The enervating heat is breaking, the nights are longer and cooler. The body is more comfortable more often. I tried to acclimate, but a hundred degrees is a hundred degrees. Heatstroke happened, but only once. A more temperate climate beckons, with several months to sail there. New Zealand?
A recent tropical storm dumped a bunch of rain on us, but the eye was far enough west (and heading due north) that I didn’t move Habibi from the slip. I did make her hurricane ready, though, a skill I acquired last year with Hilary and Norma. I stayed on the boat, and we were fine; only a small leak from a port window, easily caulked. Knock wood — one thing so often leads to another, repair- and maintenance-wise. I overfilled the water tanks a few weeks ago, and a small hose under a sink burst free. It’s amazing how quickly one can move if she believes the boat is sinking.
My new dockmate says making mistakes is good for the brain, creating new neural pathways to facilitate learning. “Mistakes are good?” I repeat, and she nods. A difficult concept for my perfectionistic mind to accept, though my kinesiologist mother, an unsung pioneer on the mind-body connection, would agree.

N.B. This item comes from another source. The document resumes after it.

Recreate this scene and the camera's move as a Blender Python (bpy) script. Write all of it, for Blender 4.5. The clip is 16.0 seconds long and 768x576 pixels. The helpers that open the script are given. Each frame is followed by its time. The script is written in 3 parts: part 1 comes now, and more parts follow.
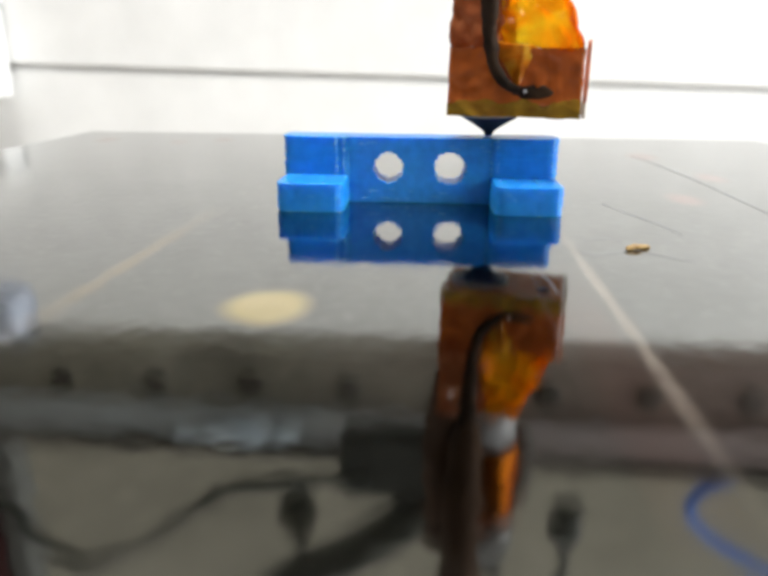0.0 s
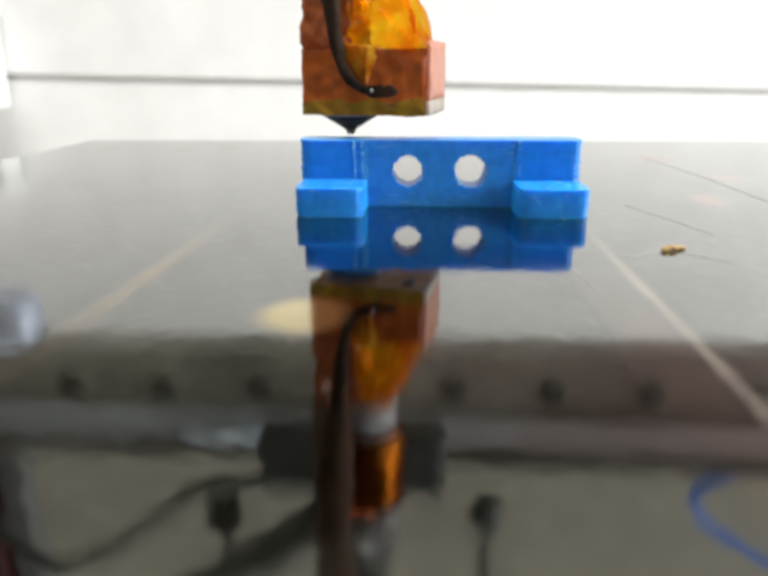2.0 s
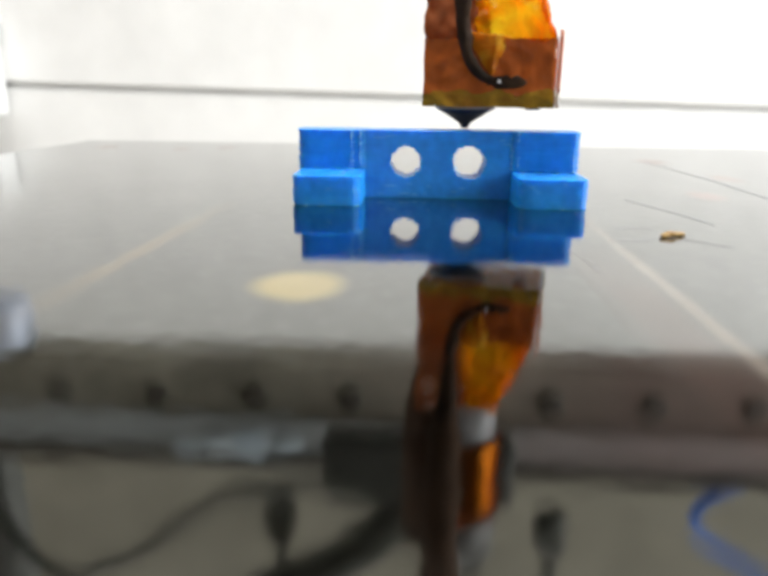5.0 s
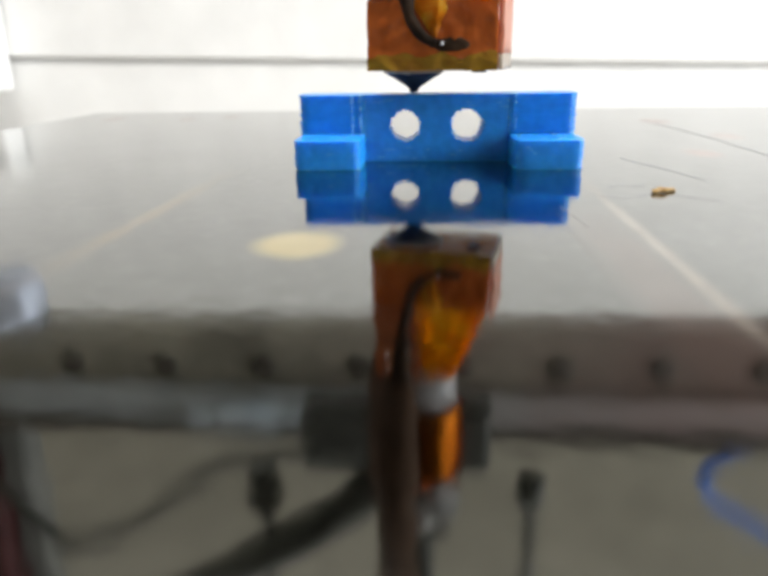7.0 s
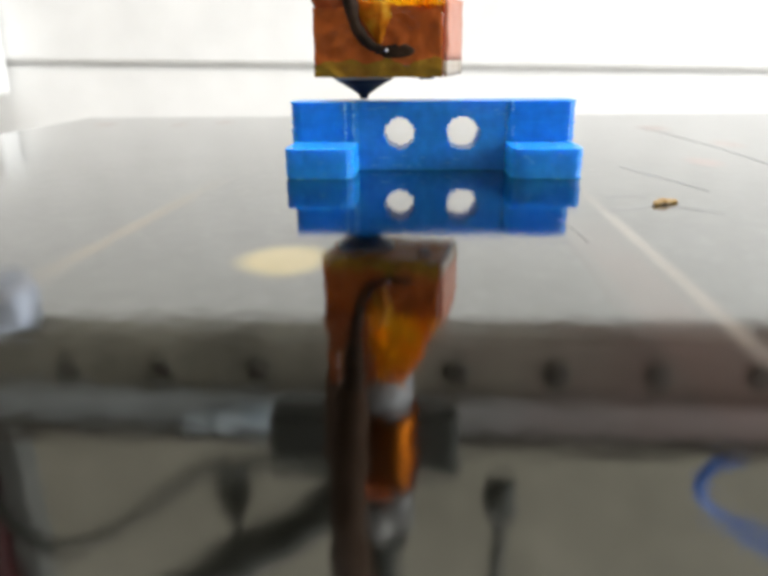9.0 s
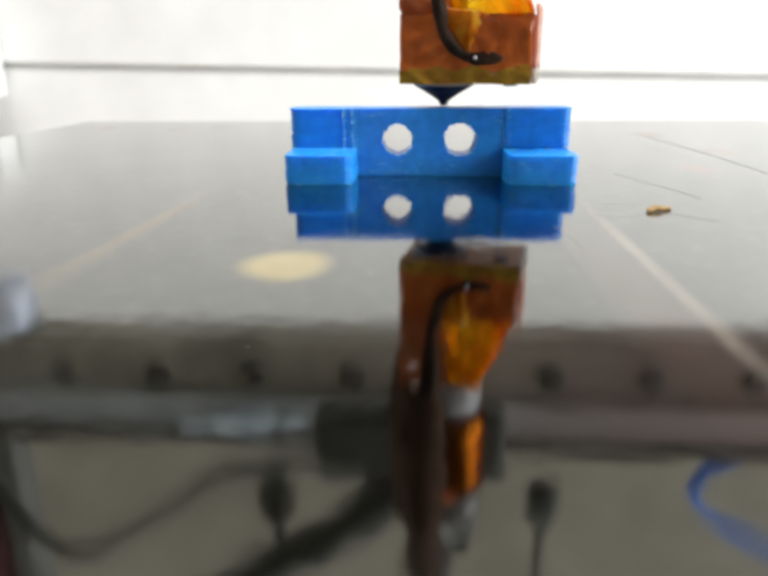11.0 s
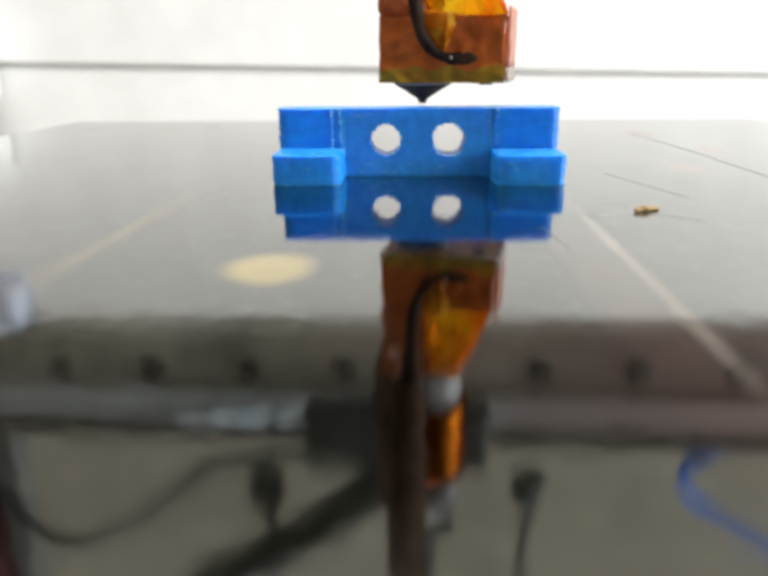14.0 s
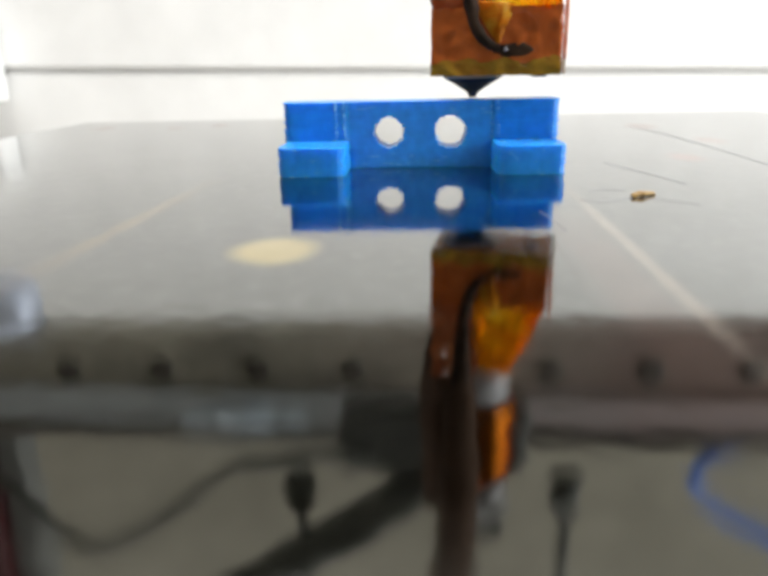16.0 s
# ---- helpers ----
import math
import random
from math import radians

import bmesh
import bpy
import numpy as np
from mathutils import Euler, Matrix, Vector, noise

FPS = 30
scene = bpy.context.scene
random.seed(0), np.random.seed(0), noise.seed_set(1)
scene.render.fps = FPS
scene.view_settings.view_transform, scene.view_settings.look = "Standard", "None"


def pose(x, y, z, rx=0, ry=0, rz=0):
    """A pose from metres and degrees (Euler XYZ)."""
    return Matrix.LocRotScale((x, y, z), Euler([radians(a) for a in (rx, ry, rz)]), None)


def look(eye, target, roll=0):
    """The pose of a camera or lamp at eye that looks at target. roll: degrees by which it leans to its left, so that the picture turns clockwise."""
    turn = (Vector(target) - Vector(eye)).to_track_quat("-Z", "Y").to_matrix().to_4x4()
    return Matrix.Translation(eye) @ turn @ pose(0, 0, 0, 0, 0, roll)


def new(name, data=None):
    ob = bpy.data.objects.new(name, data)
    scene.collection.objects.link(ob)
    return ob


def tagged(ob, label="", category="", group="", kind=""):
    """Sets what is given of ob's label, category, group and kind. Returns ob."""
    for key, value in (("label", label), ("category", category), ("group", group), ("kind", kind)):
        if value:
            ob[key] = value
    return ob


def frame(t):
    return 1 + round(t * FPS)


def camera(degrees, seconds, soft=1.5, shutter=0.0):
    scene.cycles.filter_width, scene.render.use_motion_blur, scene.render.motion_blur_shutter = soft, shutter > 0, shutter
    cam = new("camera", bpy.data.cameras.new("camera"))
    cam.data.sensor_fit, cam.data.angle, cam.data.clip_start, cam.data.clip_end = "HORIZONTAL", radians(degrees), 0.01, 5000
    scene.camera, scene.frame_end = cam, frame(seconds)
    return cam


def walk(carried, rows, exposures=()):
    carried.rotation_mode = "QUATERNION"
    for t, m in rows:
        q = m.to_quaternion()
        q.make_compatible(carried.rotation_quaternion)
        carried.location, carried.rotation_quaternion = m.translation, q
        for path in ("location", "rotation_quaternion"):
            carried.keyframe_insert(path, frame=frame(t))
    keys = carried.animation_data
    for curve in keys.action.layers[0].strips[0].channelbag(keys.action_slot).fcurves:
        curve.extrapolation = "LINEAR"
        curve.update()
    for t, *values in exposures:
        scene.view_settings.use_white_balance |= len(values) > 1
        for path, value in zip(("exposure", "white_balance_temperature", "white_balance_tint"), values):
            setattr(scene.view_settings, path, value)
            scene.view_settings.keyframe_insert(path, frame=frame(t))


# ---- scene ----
# Lengths below are in millimetres unless a name says otherwise; S turns them into metres.
S = 0.001
cam = camera(59.33, 16.0, soft=3.9)
cam.data.dof.use_dof, cam.data.dof.focus_distance, cam.data.dof.aperture_fstop = True, 0.112, 24.0


def cam_pose(x, y, z, yaw, pitch, roll):
    """Camera pose from millimetres and degrees; yaw to the left, pitch up, roll to the left."""
    return pose(x * S, y * S, z * S, 90 + pitch, 0, yaw) @ pose(0, 0, 0, 0, 0, roll)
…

Just practice, I tell myself. Practice these hard things (talking to someone I’m attracted to, replacing a battery, cleaning the propeller, sailing, surfing, writing). I can practice anything, at least for a little while. A burden lifts from my shoulders: I don’t have to do it ‘right.’ I only have to show up and see what I can do, in this moment in time.
In between practices, I swim distance, something I’m good at. Something I don’t even have to think about. Bodysurfing is another activity that requires no thought, and brings great joy. How do I forget this? Yes, practice a hard thing. Then rest, recreate, repeat. No sweat.